GIVEN TASK ▸ Transcribe the listing exactly, leaving out every picture.

SUPPLIED INFORMATION ▸
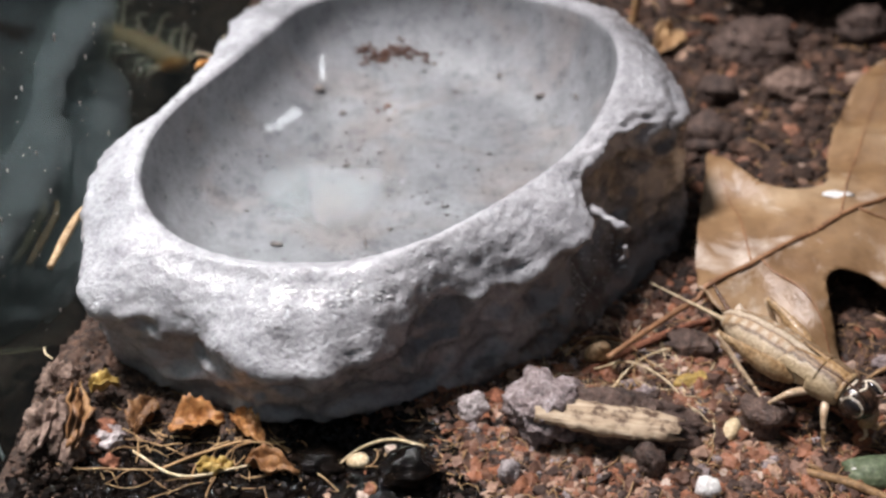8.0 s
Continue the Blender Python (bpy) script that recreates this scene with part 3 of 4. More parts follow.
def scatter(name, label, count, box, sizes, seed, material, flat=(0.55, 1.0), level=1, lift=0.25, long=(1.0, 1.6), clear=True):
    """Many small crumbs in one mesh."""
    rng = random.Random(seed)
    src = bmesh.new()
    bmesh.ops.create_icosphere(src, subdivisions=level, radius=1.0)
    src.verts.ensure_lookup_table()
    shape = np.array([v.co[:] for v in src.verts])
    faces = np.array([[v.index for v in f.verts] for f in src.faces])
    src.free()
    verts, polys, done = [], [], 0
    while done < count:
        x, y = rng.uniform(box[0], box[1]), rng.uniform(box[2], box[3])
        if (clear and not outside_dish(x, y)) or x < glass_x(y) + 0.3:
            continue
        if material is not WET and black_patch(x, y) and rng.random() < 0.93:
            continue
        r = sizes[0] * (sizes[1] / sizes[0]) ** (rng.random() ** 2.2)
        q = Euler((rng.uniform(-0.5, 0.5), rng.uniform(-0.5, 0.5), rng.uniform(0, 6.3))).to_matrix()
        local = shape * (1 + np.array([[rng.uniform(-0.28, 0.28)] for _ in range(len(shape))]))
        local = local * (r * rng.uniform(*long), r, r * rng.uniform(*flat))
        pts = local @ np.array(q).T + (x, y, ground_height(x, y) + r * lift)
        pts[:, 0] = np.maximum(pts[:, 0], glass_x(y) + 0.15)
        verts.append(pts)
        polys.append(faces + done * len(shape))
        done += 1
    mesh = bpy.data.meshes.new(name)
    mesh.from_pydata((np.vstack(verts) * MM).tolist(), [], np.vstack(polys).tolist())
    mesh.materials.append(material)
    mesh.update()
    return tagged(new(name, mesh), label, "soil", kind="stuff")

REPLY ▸
8.0 s
Continue the Blender Python (bpy) script that recreates this scene with part 3 of 4. More parts follow.
def scatter(name, label, count, box, sizes, seed, material, flat=(0.55, 1.0), level=1, lift=0.25, long=(1.0, 1.6), clear=True):
    """Many small crumbs in one mesh."""
    rng = random.Random(seed)
    src = bmesh.new()
    bmesh.ops.create_icosphere(src, subdivisions=level, radius=1.0)
    src.verts.ensure_lookup_table()
    shape = np.array([v.co[:] for v in src.verts])
    faces = np.array([[v.index for v in f.verts] for f in src.faces])
    src.free()
    verts, polys, done = [], [], 0
    while done < count:
        x, y = rng.uniform(box[0], box[1]), rng.uniform(box[2], box[3])
        if (clear and not outside_dish(x, y)) or x < glass_x(y) + 0.3:
            continue
        if material is not WET and black_patch(x, y) and rng.random() < 0.93:
            continue
        r = sizes[0] * (sizes[1] / sizes[0]) ** (rng.random() ** 2.2)
        q = Euler((rng.uniform(-0.5, 0.5), rng.uniform(-0.5, 0.5), rng.uniform(0, 6.3))).to_matrix()
        local = shape * (1 + np.array([[rng.uniform(-0.28, 0.28)] for _ in range(len(shape))]))
        local = local * (r * rng.uniform(*long), r, r * rng.uniform(*flat))
        pts = local @ np.array(q).T + (x, y, ground_height(x, y) + r * lift)
        pts[:, 0] = np.maximum(pts[:, 0], glass_x(y) + 0.15)
        verts.append(pts)
        polys.append(faces + done * len(shape))
        done += 1
    mesh = bpy.data.meshes.new(name)
    mesh.from_pydata((np.vstack(verts) * MM).tolist(), [], np.vstack(polys).tolist())
    mesh.materials.append(material)
    mesh.update()
    return tagged(new(name, mesh), label, "soil", kind="stuff")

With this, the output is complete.